Data start
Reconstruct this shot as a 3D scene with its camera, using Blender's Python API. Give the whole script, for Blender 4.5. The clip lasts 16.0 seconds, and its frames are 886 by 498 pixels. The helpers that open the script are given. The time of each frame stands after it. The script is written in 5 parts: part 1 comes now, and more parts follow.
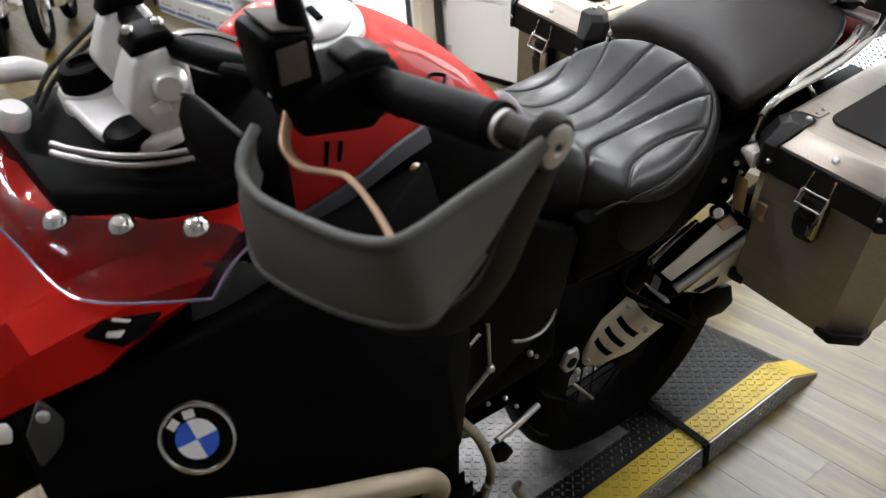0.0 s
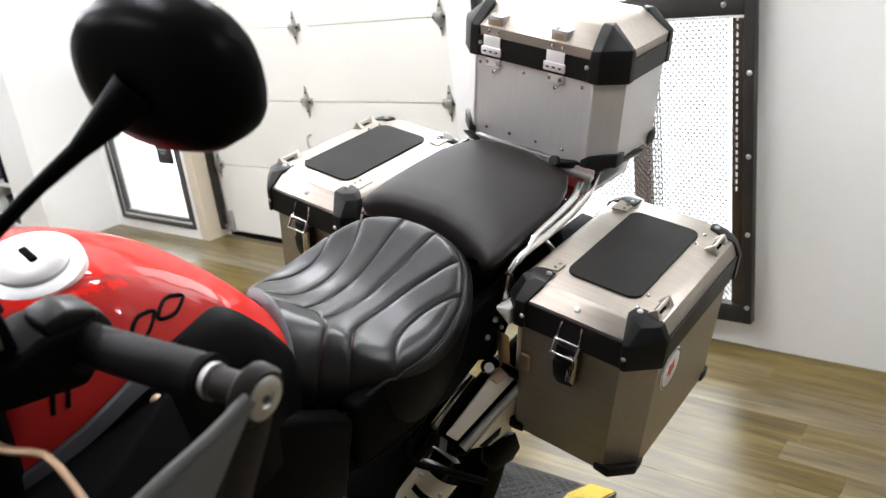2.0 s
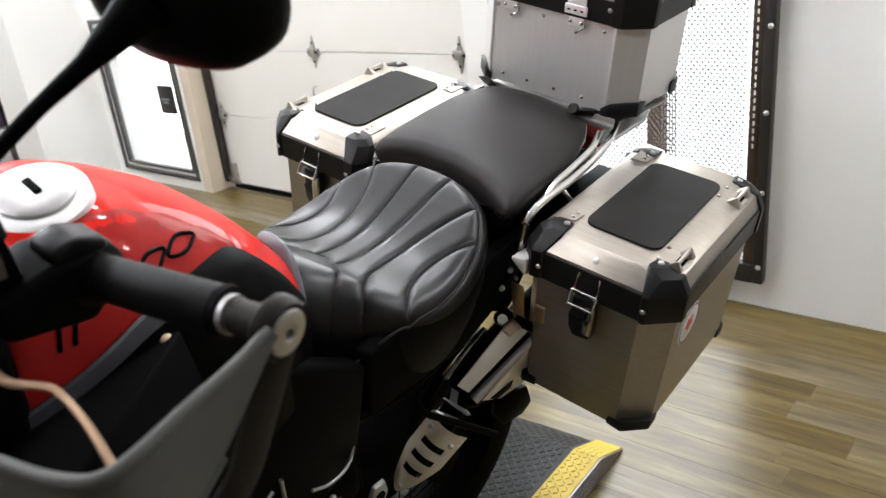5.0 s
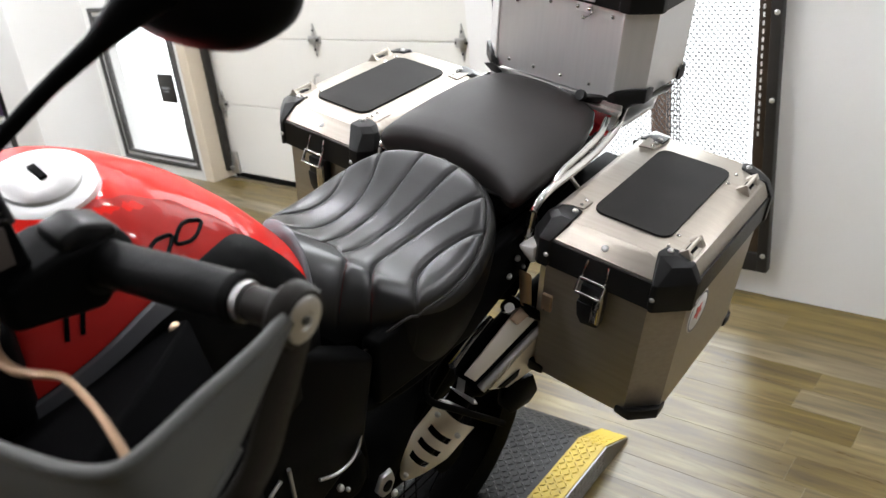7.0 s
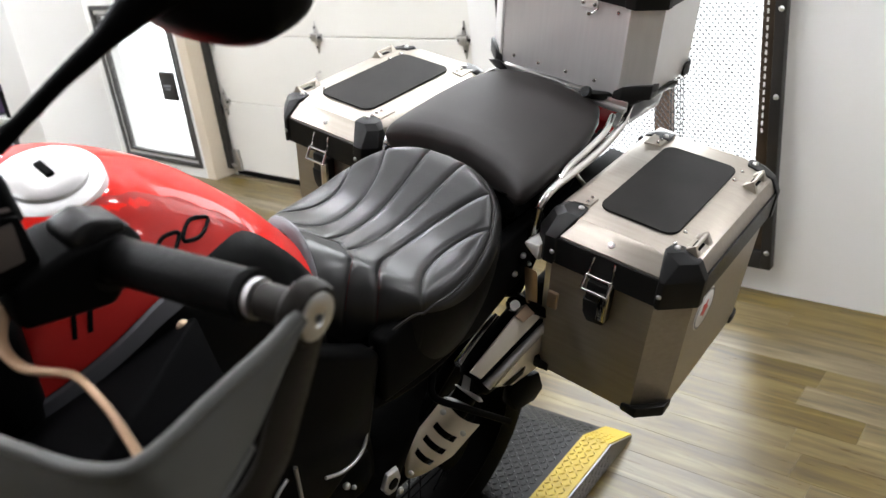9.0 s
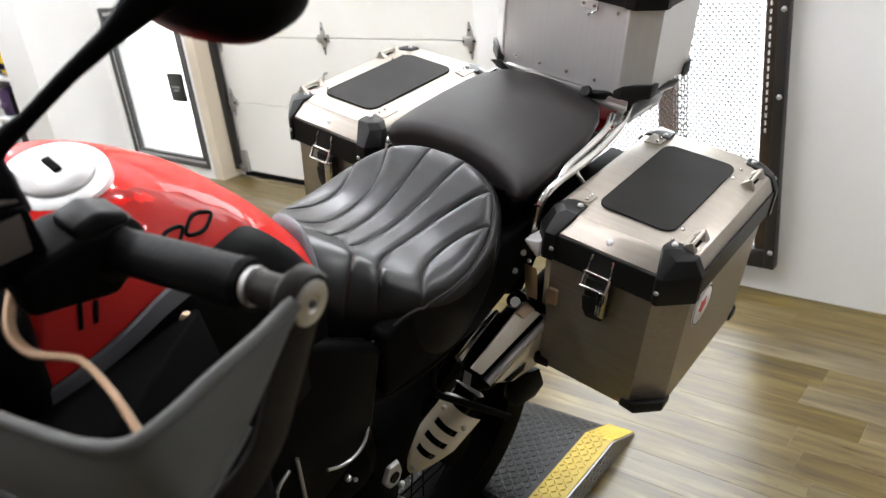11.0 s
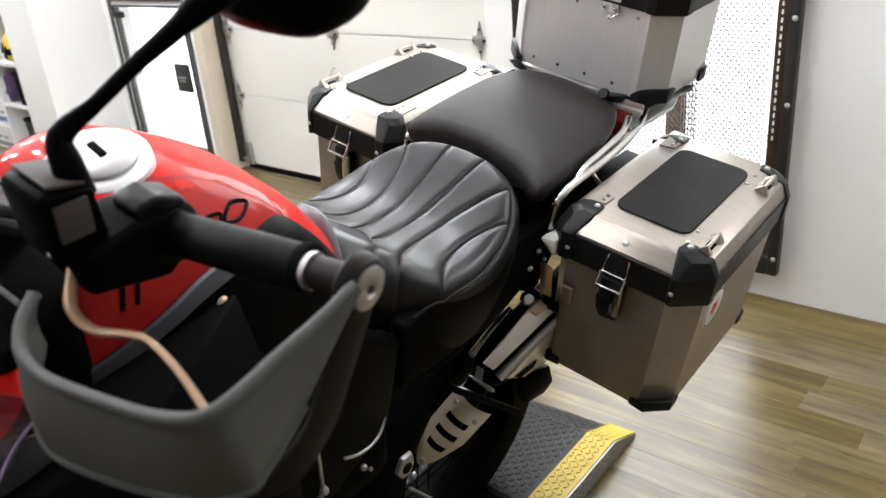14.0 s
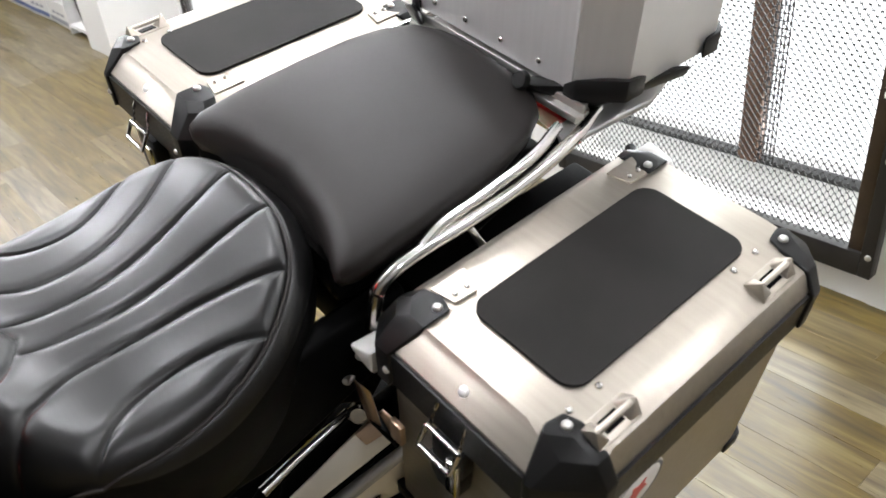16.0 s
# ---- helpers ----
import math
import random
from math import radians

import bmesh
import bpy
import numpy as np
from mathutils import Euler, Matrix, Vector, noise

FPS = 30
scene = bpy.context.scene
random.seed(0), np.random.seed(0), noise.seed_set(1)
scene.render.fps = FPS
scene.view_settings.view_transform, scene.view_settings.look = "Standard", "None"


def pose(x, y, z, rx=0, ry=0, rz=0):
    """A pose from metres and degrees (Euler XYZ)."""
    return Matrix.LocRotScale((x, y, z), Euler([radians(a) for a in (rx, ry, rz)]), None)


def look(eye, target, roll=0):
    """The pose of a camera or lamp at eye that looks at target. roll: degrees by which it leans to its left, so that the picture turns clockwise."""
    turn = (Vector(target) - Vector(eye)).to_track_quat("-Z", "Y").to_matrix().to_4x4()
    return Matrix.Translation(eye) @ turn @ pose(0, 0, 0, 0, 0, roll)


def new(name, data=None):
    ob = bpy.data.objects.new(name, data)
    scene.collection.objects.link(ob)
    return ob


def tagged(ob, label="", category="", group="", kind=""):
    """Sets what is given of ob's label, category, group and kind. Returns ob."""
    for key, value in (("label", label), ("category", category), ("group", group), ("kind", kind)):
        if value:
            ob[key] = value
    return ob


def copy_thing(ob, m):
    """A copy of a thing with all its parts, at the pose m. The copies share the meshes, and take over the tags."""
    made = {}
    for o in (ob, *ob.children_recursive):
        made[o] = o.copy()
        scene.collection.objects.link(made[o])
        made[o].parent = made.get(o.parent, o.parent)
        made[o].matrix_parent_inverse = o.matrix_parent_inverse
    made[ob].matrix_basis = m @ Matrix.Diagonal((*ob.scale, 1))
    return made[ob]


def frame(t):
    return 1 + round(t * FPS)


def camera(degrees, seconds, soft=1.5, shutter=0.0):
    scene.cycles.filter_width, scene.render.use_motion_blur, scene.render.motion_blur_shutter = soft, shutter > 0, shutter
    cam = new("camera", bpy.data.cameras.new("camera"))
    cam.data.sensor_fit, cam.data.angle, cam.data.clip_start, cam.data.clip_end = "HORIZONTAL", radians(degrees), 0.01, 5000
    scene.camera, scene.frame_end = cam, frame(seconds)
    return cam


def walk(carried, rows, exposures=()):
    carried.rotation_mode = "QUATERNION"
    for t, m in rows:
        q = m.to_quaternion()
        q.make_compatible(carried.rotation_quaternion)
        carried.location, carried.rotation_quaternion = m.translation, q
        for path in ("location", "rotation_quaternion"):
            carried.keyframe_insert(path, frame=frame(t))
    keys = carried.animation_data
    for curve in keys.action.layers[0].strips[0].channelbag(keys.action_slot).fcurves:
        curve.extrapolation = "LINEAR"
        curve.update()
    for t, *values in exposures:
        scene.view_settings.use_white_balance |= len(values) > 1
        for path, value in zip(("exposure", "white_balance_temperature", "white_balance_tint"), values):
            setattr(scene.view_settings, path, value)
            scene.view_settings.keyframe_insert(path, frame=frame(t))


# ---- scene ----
Data end
▸ Exercise task
Make an exact transcription of the lines from the line with "scene.collection.objects.link(made[o])" through the line with "carried.location, carried.rotation_quaternion = m.translation, q", inclusive, omitting all others.

▸ Exercise output
        scene.collection.objects.link(made[o])
        made[o].parent = made.get(o.parent, o.parent)
        made[o].matrix_parent_inverse = o.matrix_parent_inverse
    made[ob].matrix_basis = m @ Matrix.Diagonal((*ob.scale, 1))
    return made[ob]


def frame(t):
    return 1 + round(t * FPS)


def camera(degrees, seconds, soft=1.5, shutter=0.0):
    scene.cycles.filter_width, scene.render.use_motion_blur, scene.render.motion_blur_shutter = soft, shutter > 0, shutter
    cam = new("camera", bpy.data.cameras.new("camera"))
    cam.data.sensor_fit, cam.data.angle, cam.data.clip_start, cam.data.clip_end = "HORIZONTAL", radians(degrees), 0.01, 5000
    scene.camera, scene.frame_end = cam, frame(seconds)
    return cam


def walk(carried, rows, exposures=()):
    carried.rotation_mode = "QUATERNION"
    for t, m in rows:
        q = m.to_quaternion()
        q.make_compatible(carried.rotation_quaternion)
        carried.location, carried.rotation_quaternion = m.translation, q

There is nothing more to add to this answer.